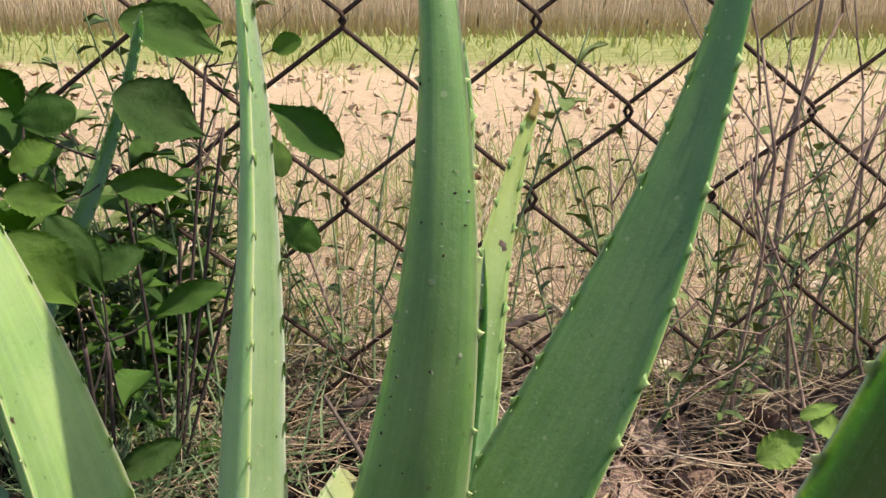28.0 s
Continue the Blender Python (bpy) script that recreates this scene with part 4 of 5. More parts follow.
BARK, nt_, b_ = nodes_of("root_bark", 0.9, 0.15)
o_ = coords(nt_, "Object", (12, 60, 60))
link(nt_, ramp(nt_, noise_tex(nt_, 3.5, 7, o_, 0.7), [(0.36, (0.03, 0.018, 0.015)), (0.52, (0.17, 0.10, 0.078)), (0.66, (0.44, 0.30, 0.23))]), b_.inputs["Base Color"])
bump(nt_, b_, noise_tex(nt_, 3.5, 7, o_, 0.7), 1.0, 0.006)
def fibrous_root():
    """A core wrapped by twisted strips of split bark."""
    root = tagged(new("root"), "dark red-brown fibrous root lying on the litter", "root")
    pts = smooth_path(((0.068, -0.004, 0.0), (0.094, -0.012, 0.012), (0.147, -0.025, 0.018), (0.180, -0.027, 0.02), (0.206, -0.032, 0.02), (0.252, -0.056, 0.02), (0.280, -0.057, 0.022), (0.312, -0.058, 0.024), (0.334, -0.078, 0.006)), 10)
    r = random.Random(9)
    n = len(pts)
    size = [float(np.interp(i / (n - 1), (0, 0.15, 0.5, 0.75, 1), (0.0075, 0.0066, 0.0070, 0.0055, 0.003))) for i in range(n)]
    V, F = tube(pts, [s * 0.8 for s in size], 10)
    part("core", mesh_of("core", V, F), BARK, root)
    for k in range(16):
        first, last = (0, n) if k < 8 else sorted(r.sample(range(n), 2))
        if last - first < 14:
            first, last = max(0, first - 8), min(n, last + 8)
        line, thick = [], []
        for i in range(first, last):
            t = (pts[min(i + 1, n - 1)] - pts[max(i - 1, 0)]).normalized()
            a = t.cross(Vector((0, 0, 1))).normalized()
            b = a.cross(t)
            q = k * 2.4 + i * 0.025 + 0.35 * noise.noise(Vector((i * 0.12, k * 3.1, 0)))
            out = size[i] * (0.80 + 0.16 * noise.noise(Vector((i * 0.2, k * 5.7, 2))))
            line.append(pts[i] + (a * math.cos(q) + b * math.sin(q)) * out)
            thick.append(size[i] * (0.24 + 0.12 * noise.noise(Vector((i * 0.3, k * 1.7, 4)))) * min(1, (i - first + 1) / 4, (last - i) / 4))
        V, F = tube(line, thick, 5)
        part("bark_strip", mesh_of("bark_strip", V, F), BARK, root)


fibrous_root()
STEM, nt_, b_ = nodes_of("mauve_stem", 0.6, 0.3)
link(nt_, ramp(nt_, noise_tex(nt_, 60, 5, coords(nt_)), [(0.3, (0.24, 0.195, 0.19)), (0.7, (0.46, 0.40, 0.385))]), b_.inputs["Base Color"])
bump(nt_, b_, noise_tex(nt_, 140, 4, coords(nt_)), 0.3, 0.003)
GREY_TWIG = plain("grey_twig_bark", (0.15, 0.11, 0.095), 0.85, 0.5, 120)
PALE_TWIG = plain("pale_twig_bark", (0.30, 0.23, 0.19), 0.85, 0.4, 120)
DARK_TWIG = plain("dark_branch_bark", (0.07, 0.05, 0.045), 0.9, 0.5, 90)


def woody_stem():
    pts = smooth_path(((0.03, 0.29, 0.01), (0.049, 0.32, 0.055), (0.087, 0.386, 0.108), (0.099, 0.438, 0.151), (0.088, 0.48, 0.193), (0.057, 0.513, 0.234), (0.01, 0.539, 0.273), (-0.05, 0.559, 0.309), (-0.119, 0.575, 0.342)), 9)
    stem = tagged(new("woody_stem"), "mauve-grey ringed woody stem of a succulent shrub", "stem")
    radii = [0.0085 + 0.0009 * (i % 3 == 0) for i in range(len(pts))]
    V, F = tube(pts, radii, 10)
    part("bark", mesh_of("bark", V, F), STEM, stem)
    for i in range(4, len(pts) - 2, 3):      # leaf scars
        d = (pts[i + 1] - pts[i - 1]).normalized()
        V, F = tube([pts[i] - d * 0.0016, pts[i] - d * 0.0006, pts[i] + d * 0.0006, pts[i] + d * 0.0016], [0.0088, 0.0103, 0.0103, 0.0088], 10)
        part("ring", mesh_of("ring", V, F), STEM, stem)
    for i, (dx, dy, dz) in ((44, (0.0, 0.05, 0.09)), (48, (-0.06, -0.06, 0.02))):
        p = pts[i]
        V, F = tube([p, p + Vector((dx, dy, dz)) * 0.5 + Vector((0.01, 0, 0)), p + Vector((dx, dy, dz))], [0.006, 0.005, 0.004], 8)
        part("side_shoot", mesh_of("side_shoot", V, F), STALK, stem)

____

Transcribe the full listing character for character. Pictures are excluded.

-- WORKED ANSWER --
28.0 s
Continue the Blender Python (bpy) script that recreates this scene with part 4 of 5. More parts follow.
BARK, nt_, b_ = nodes_of("root_bark", 0.9, 0.15)
o_ = coords(nt_, "Object", (12, 60, 60))
link(nt_, ramp(nt_, noise_tex(nt_, 3.5, 7, o_, 0.7), [(0.36, (0.03, 0.018, 0.015)), (0.52, (0.17, 0.10, 0.078)), (0.66, (0.44, 0.30, 0.23))]), b_.inputs["Base Color"])
bump(nt_, b_, noise_tex(nt_, 3.5, 7, o_, 0.7), 1.0, 0.006)
def fibrous_root():
    """A core wrapped by twisted strips of split bark."""
    root = tagged(new("root"), "dark red-brown fibrous root lying on the litter", "root")
    pts = smooth_path(((0.068, -0.004, 0.0), (0.094, -0.012, 0.012), (0.147, -0.025, 0.018), (0.180, -0.027, 0.02), (0.206, -0.032, 0.02), (0.252, -0.056, 0.02), (0.280, -0.057, 0.022), (0.312, -0.058, 0.024), (0.334, -0.078, 0.006)), 10)
    r = random.Random(9)
    n = len(pts)
    size = [float(np.interp(i / (n - 1), (0, 0.15, 0.5, 0.75, 1), (0.0075, 0.0066, 0.0070, 0.0055, 0.003))) for i in range(n)]
    V, F = tube(pts, [s * 0.8 for s in size], 10)
    part("core", mesh_of("core", V, F), BARK, root)
    for k in range(16):
        first, last = (0, n) if k < 8 else sorted(r.sample(range(n), 2))
        if last - first < 14:
            first, last = max(0, first - 8), min(n, last + 8)
        line, thick = [], []
        for i in range(first, last):
            t = (pts[min(i + 1, n - 1)] - pts[max(i - 1, 0)]).normalized()
            a = t.cross(Vector((0, 0, 1))).normalized()
            b = a.cross(t)
            q = k * 2.4 + i * 0.025 + 0.35 * noise.noise(Vector((i * 0.12, k * 3.1, 0)))
            out = size[i] * (0.80 + 0.16 * noise.noise(Vector((i * 0.2, k * 5.7, 2))))
            line.append(pts[i] + (a * math.cos(q) + b * math.sin(q)) * out)
            thick.append(size[i] * (0.24 + 0.12 * noise.noise(Vector((i * 0.3, k * 1.7, 4)))) * min(1, (i - first + 1) / 4, (last - i) / 4))
        V, F = tube(line, thick, 5)
        part("bark_strip", mesh_of("bark_strip", V, F), BARK, root)


fibrous_root()
STEM, nt_, b_ = nodes_of("mauve_stem", 0.6, 0.3)
link(nt_, ramp(nt_, noise_tex(nt_, 60, 5, coords(nt_)), [(0.3, (0.24, 0.195, 0.19)), (0.7, (0.46, 0.40, 0.385))]), b_.inputs["Base Color"])
bump(nt_, b_, noise_tex(nt_, 140, 4, coords(nt_)), 0.3, 0.003)
GREY_TWIG = plain("grey_twig_bark", (0.15, 0.11, 0.095), 0.85, 0.5, 120)
PALE_TWIG = plain("pale_twig_bark", (0.30, 0.23, 0.19), 0.85, 0.4, 120)
DARK_TWIG = plain("dark_branch_bark", (0.07, 0.05, 0.045), 0.9, 0.5, 90)


def woody_stem():
    pts = smooth_path(((0.03, 0.29, 0.01), (0.049, 0.32, 0.055), (0.087, 0.386, 0.108), (0.099, 0.438, 0.151), (0.088, 0.48, 0.193), (0.057, 0.513, 0.234), (0.01, 0.539, 0.273), (-0.05, 0.559, 0.309), (-0.119, 0.575, 0.342)), 9)
    stem = tagged(new("woody_stem"), "mauve-grey ringed woody stem of a succulent shrub", "stem")
    radii = [0.0085 + 0.0009 * (i % 3 == 0) for i in range(len(pts))]
    V, F = tube(pts, radii, 10)
    part("bark", mesh_of("bark", V, F), STEM, stem)
    for i in range(4, len(pts) - 2, 3):      # leaf scars
        d = (pts[i + 1] - pts[i - 1]).normalized()
        V, F = tube([pts[i] - d * 0.0016, pts[i] - d * 0.0006, pts[i] + d * 0.0006, pts[i] + d * 0.0016], [0.0088, 0.0103, 0.0103, 0.0088], 10)
        part("ring", mesh_of("ring", V, F), STEM, stem)
    for i, (dx, dy, dz) in ((44, (0.0, 0.05, 0.09)), (48, (-0.06, -0.06, 0.02))):
        p = pts[i]
        V, F = tube([p, p + Vector((dx, dy, dz)) * 0.5 + Vector((0.01, 0, 0)), p + Vector((dx, dy, dz))], [0.006, 0.005, 0.004], 8)
        part("side_shoot", mesh_of("side_shoot", V, F), STALK, stem)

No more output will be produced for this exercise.